Gold has gained nearly $100 from where it was a month ago and easily broke through the previous 26-year high of $730 reached last May. Spot gold prices reached $739 on Friday as the dollar drooped to record lows against the euro.
“We’ll test $800 by the end of the year,” Cross told Miningmx in a telephonic interview. Asked if gold could test the 1980 all-time high of $850 in nominal terms, she said: “I don’t see why not.”
 springboard to higher prices 
“This is very frothy at the moment and there might be some profit taking and re-tracement in the next week or so, but it will form a base slightly lower than it is now to springboard to higher prices. The fundamental reasons for why it’s going up will still be around,” she said.
The higher prices will temper gold imports into India for jewellery manufacturing, which will meet its needs through the recycling of scrapped gold, she said.
The record-high oil price has meant petro-dollars are pouring into the Middle East region. Investors are wary of investing in a dollar, which could weaken further, which means there could be higher levels of gold buying in that region.
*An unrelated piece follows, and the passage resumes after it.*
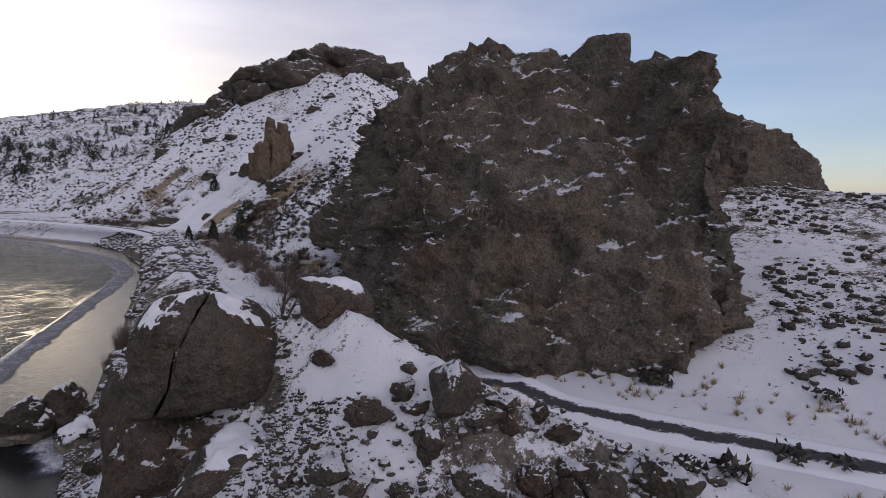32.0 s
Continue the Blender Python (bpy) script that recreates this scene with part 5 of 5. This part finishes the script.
# line of conifers and far woods beyond the meadow
n_ = 1100
x, y = rng.uniform(-420, -60, n_), rng.uniform(250, 420, n_)
ok = (np.abs(y - (300 + 0.28 * (x + 200))) < 14 + 18 * rng.random(n_)) | ((x > -130) & (y > 330))
x, y = x[ok], y[ok]
planting("meadow_trees", JUNI[0::2], x, y, 2.0 + 3.0 * rng.random(len(x)) ** 2, M_JUNIPER, "line of dark trees beyond the meadow", "trees", 6)
n_ = 500
az, r_t = rng.uniform(-36, -12, n_), rng.uniform(330, 470, n_)
x, y = polar(az, r_t)
planting("far_brush", WILLOW, x, y, 1.2 + 4.5 * rng.random(n_) ** 2, M_TWIG, "brown brush and bare trees in front of the mountains", "shrubs", 7)


def plant(name, shapes, k, at, size, mat, label, category, group="", turn=0.0):
    v, f = shapes[k % len(shapes)]
    ob = thing(name, v * size, f, mat, label, category, group, smooth=False, at=(at[0], at[1], ground_z(*at) - 0.04))
    ob.rotation_euler = (0, 0, turn)
    return ob


for k, (x, y, s) in enumerate(((54.5, 122.6, 5.2), (47, 119, 4.0), (50, 113, 3.6), (62, 168, 4.2), (73, 158, 4.5), (45, 128, 3.0), (58, 132, 3.2), (68, 150, 4.0))):
    tree = empty("juniper", (x, y, ground_z(x, y)), "dark round juniper on the snowy slope", "tree", "junipers on the slope")
    v, f = branches(640 + k, s * 0.7, 1, 0.5, 0.035, 5, (2, 2))
    thing("trunk", v, f, M_BARK, parent=tree)
    v, f = THICK[k % 4]
    tagged(thing("crown", v * s, f, M_JUNIPER, parent=tree, smooth=False), kind="stuff")
for k, (x, y, s) in enumerate(((-60.9, 118.8, 3.6), (-47, 128, 2.2), (-40, 104, 1.8), (-44, 88, 1.6), (-52, 96, 2.4), (-38, 140, 2.2), (-35.3, 68.5, 3.0), (-31.8, 80.3, 1.7), (-29.4, 87.7, 1.6), (-30.8, 51.5, 1.5), (-37.5, 55.4, 3.0), (-41, 62, 2.6), (-29.5, 102, 2.0))):
    plant("willow_bush", WILLOW, k, (x, y), s * 1.3, M_TWIG, "round bare willow bush on the snowy bar", "bush", "willows on the bar", k)
DENSE = [joined(blades(240, 570 + k, 1.0, 0.5, 0.006, base=0.3), blades(120, 575 + k, 0.8, 0.75, 0.005, base=0.3)) for k in range(3)]
for k, (x, y, s) in enumerate(((15.6, 29.6, 1.7), (15.1, 30.3, 1.3), (14.9, 24.6, 1.9), (16.2, 30.6, 1.2), (13.7, 26.6, 0.9), (14.3, 27.3, 1.0), (15.0, 24.4, 0.8))):
    plant("red_stem_bush", DENSE, k, (x, y), s, M_REDTWIG, "leafless bush of thin red stems by the rocks", "bush", "red-stemmed bushes", k)
for k, (x, y, s) in enumerate(((21.8, 60, 2.0), (23.5, 66, 2.4), (22.6, 55, 1.5), (24.5, 71, 1.6))):
    plant("bank_bush", DENSE, k, (x, y), s, M_TWIG, "bare brown bush on the river bank", "bush", "bushes on the bank", k)
TUFT = [joined(blades(150, 580 + k, 0.5, 0.42, 0.004, droop=0.45), blades(60, 585 + k, 0.3, 0.5, 0.004, droop=0.7)) for k in range(3)]
for k, (x, y, s) in enumerate(((16.3, 18.7, 1.3), (16.55, 18.95, 1.2), (16.1, 18.35, 1.1), (16.8, 19.4, 1.1), (14.35, 21.75, 0.9), (14.7, 21.5, 0.8), (17.7, 20.6, 0.8), (17.2, 19.0, 0.9), (16.1, 21.3, 0.6), (13.6, 24.0, 0.8))):
    plant("grass_tuft", TUFT, k, (x, y), s, M_STRAW, "dry straw-coloured bunch grass among the rocks", "grass", "grass tufts", k)
for k, (x, y, s) in enumerate(((38.8, 19.5, 1.3), (39.6, 18.2, 1.0), (36.0, 20.5, 1.6), (34.6, 21.5, 1.3), (46.0, 20.5, 1.2))):
    plant("sage_bush", SAGE, k, (x, y), s, M_SAGE, "grey sagebrush beside the road", "bush", "sage by the road", k)


def bare_tree(x, y, h, seed, mat=None):
    t_ = empty("bare_tree", (x, y, ground_z(x, y)), "leafless tree with fine spreading branches", "tree", "bare trees")
    v, f = branches(seed, h, 3, 0.5, 0.028, 4, (3, 3))
    v2, f2 = branches(seed + 50, h * 0.9, 4, 0.6, 0.020, 3, (2, 3))
    thing("trunk", v, f, M_BARK, parent=t_)
    thing("branches", v2, f2, M_TWIG, parent=t_)


for k, (x, y, h) in enumerate(((-118, 148, 17), (-108, 152, 19), (-97, 150, 13), (-130, 150, 16), (-112, 140, 14), (30.0, 43.5, 6.0), (29.6, 46.0, 6.5), (30.4, 41.2, 5.0), (34.6, 35.6, 4.5))):
    bare_tree(x, y, h, 600 + k)

# ---------------------------------------------------------------- barn and fence on the far meadow
def box(x0, x1, y0, y1, z0, z1):
    v = np.array(list(itertools.product((x0, x1), (y0, y1), (z0, z1))))
    f = np.array([(0, 1, 3, 2), (4, 6, 7, 5), (0, 4, 5, 1), (2, 3, 7, 6), (0, 2, 6, 4), (1, 5, 7, 3)])
    return v, f


barn = empty("barn", (-192, 383, ground_z(-192, 383)), "dark weathered wooden barn standing on the meadow", "barn")
for nm, b_ in (("front_wall", (-7.5, 7.5, -3.6, -3.4, 0, 3.6)), ("rear_wall", (-7.5, 7.5, 3.4, 3.6, 0, 3.6)), ("side_wall", (-7.5, -7.3, -3.4, 3.4, 0, 3.6)), ("side_wall", (7.3, 7.5, -3.4, 3.4, 0, 3.6)),
               ("door", (-1.4, 1.4, -3.68, -3.62, 0, 2.8))):
    thing(nm, *box(*b_), M_BARN, parent=barn, smooth=False)
barn.scale = (0.62, 0.62, 0.62)
for sgn in (-1, 1):
    v, f = box(-8.0, 8.0, 0, 4.4, -0.1, 0.1)
    c, s = math.cos(0.62), math.sin(0.62)
    v = np.stack([v[:, 0], sgn * (v[:, 1] * c), v[:, 2] * c - v[:, 1] * s], -1) + np.array([0, 0, 6.0])
    thing("roof_slope", v, f, M_BARN, parent=barn, smooth=False)
for sgn in (-1, 1):
    v = np.array([(sgn * 7.4, -3.4, 3.6), (sgn * 7.4, 3.4, 3.6), (sgn * 7.4, 0, 5.9), (sgn * 7.2, -3.4, 3.6), (sgn * 7.2, 3.4, 3.6), (sgn * 7.2, 0, 5.9)])
    thing("gable", v, np.array([(0, 1, 2), (3, 5, 4), (0, 3, 4), (0, 4, 1), (1, 4, 5), (1, 5, 2), (0, 2, 5), (0, 5, 3)]), M_BARN, parent=barn, smooth=False)

fence = empty("fence", (-52, 110, 0), "weathered wooden rail fence along the meadow", "fence")
fx, fy = np.linspace(-78, -44, 26), np.linspace(88, 215, 26)
fz = land(fx, fy)
post_mesh = mesh_of("post", *box(-0.09, 0.09, -0.09, 0.09, -0.3, 1.35), M_BARN, smooth=False)
for a, b, c in zip(fx, fy, fz):
    p_o = new("post", post_mesh)
    p_o.parent, p_o.location = fence, (a + 52, b - 110, c)
for k in range(25):
    for hgt in (0.55, 1.1):
        a, b = np.array([fx[k] + 52, fy[k] - 110, fz[k] + hgt]), np.array([fx[k + 1] + 52, fy[k + 1] - 110, fz[k + 1] + hgt])
        w = np.array([0.03, 0.03, 0])
        h = np.array([0, 0, 0.07])
        v = np.array([a - w - h, a + w - h, a + w + h, a - w + h, b - w - h, b + w - h, b + w + h, b - w + h])
        f = np.array([(0, 1, 2, 3), (7, 6, 5, 4), (0, 4, 5, 1), (1, 5, 6, 2), (2, 6, 7, 3), (3, 7, 4, 0)])
        thing("rail", v, f, M_BARN, parent=fence, smooth=False)

# ---------------------------------------------------------------- sticks
def stick(name, a, b, rad, label, group="", seed=0):
    r = np.random.default_rng(seed)
    a, b = np.array(a, float), np.array(b, float)
    d = (b - a) / np.linalg.norm(b - a)
    u = np.cross(d, (0.1, 0.3, 1.0))
    u /= np.linalg.norm(u)
    w = np.cross(d, u)
    V, F, n, m = [], [], 9, 6
    for k in range(n):
        t = k / (n - 1)
        c = a + (b - a) * t + (u * r.normal() + w * r.normal()) * rad * 0.8
        for j in range(m):
            ang = 2 * math.pi * j / m
            V.append(c + rad * (1.05 - 0.6 * t) * (math.cos(ang) * u + math.sin(ang) * w))
    for k in range(n - 1):
        for j in range(m):
            p, q = k * m + j, k * m + (j + 1) % m
            F.append((p, q, q + m, p + m))
    V = np.array(V)
    return thing(name, V - a, np.array(F), M_BARK, label, "stick", group, at=tuple(a))


zz = ground_z(12.75, 21.9)
stick("stick", (12.62, 22.25, zz + 0.06), (12.92, 21.55, zz + 0.05), 0.018, "thin dark stick lying on the snow", seed=1)
r2 = np.random.default_rng(90)
for k in range(26):
    x, y = r2.normal(14.1, 0.55), r2.normal(28.6, 0.8)
    a = r2.uniform(-0.6, 0.9)
    ln_ = r2.uniform(0.5, 1.4)
    z0 = max(ground_z(x, y), 0.05) + 0.05 + 0.1 * r2.random()
    stick("driftwood_stick", (x, y, z0), (x + ln_ * math.cos(a), y + ln_ * math.sin(a), z0 + r2.uniform(-0.05, 0.25)), 0.02, "grey driftwood stick in a heap at the shore", "driftwood heap", k)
One of the positive factors for the gold price has been a massive de-hedging campaign by gold producers as they unwind contracts for gold sold a pre-determined prices in order to take advantage of spot prices few had
anticipated.
A surprise is that producers aren’t locking in some of these high prices with forward positions, perhaps indicating there’s a belief in the industry that prices could stay higher for longer.
“Its surprising that some producers have not hedged at these levels. For those who don’t have anti-hedging shareholders I would, if I was a producer, look to cover my costs with some put options,” Cross said.
However, the question of whether these kinds of prices are sustainable is less easily answered.
“I have found the market difficult to call in the past year. When it broke through $600, I questioned it that was sustainable We don’t know what is sustainable right now. We haven’t seen a shakeout yet. We’d need to see profit-taking a sell off to evaluate where the physical demand underpins the price and forms a base,” Cross said.
There is, in the words of Barrick Gold’s CEO, Greg Wilkins, the perfect storm for the gold price, with falling interest rates in the United States, potential inflationary pressures with record high oil prices above $80/barrel and a weaker dollar.
"What we have is inflation plus lower interest rates, and that's not something that we've seen before, and I think that's going to be very bearish for the (U.S.) dollar, which is conversely good for gold," Wilkins told reporters in Toronto. “I
think it's a perfect storm, to be quite honest with you."
VM Group is intrigued by the large imports of gold into India, which could be more than double the long-term average of up to 450 tonnes a year. “There’s something going on in India. Gold imports have been extremely strong this year and we suspect there is something going on over and above the usual jewellery buying,” Cross said.
“It looks like India is on track for 1,000 tonnes this year. We suspect it’s something internal to the market, a fiscal loophole or something that is encouraging the uptake of physical gold. We don’t think it’s sustainable, but it’s enormously supportive of the gold price,” she said.
VM Group, formerly Virtual Metals, anticipates another 50 basis-point rate cut from the US Federal Reserve before the end of the year. It cut rates by that degree this week, triggering a fall in the dollar and a surge in the gold price.
“I think they are going to ratchet rates down
as they ratcheted them up. It's quite possible that there will be another one as we had this week before the end of the year,” Cross said. “It means the dollar price of gold will go up.”
Investors are buying gold as a safe haven for wealth because of the parlous US economy, analysts said.
"There has been substantial safe-haven buying. The dollar has weakened to record lows and we have revised our forecast up for oil as well. On the top of that environment, there is anticipation of slower U.S. growth momentum and Fed rate easing," Suki Copper, analyst at Barclays Capital, told Reuters.
"These factors are very supportive for gold and we see prices travelling even higher. The positive investor sentiment is very evident in the ETF positions and also in the Comex futures positions." she said.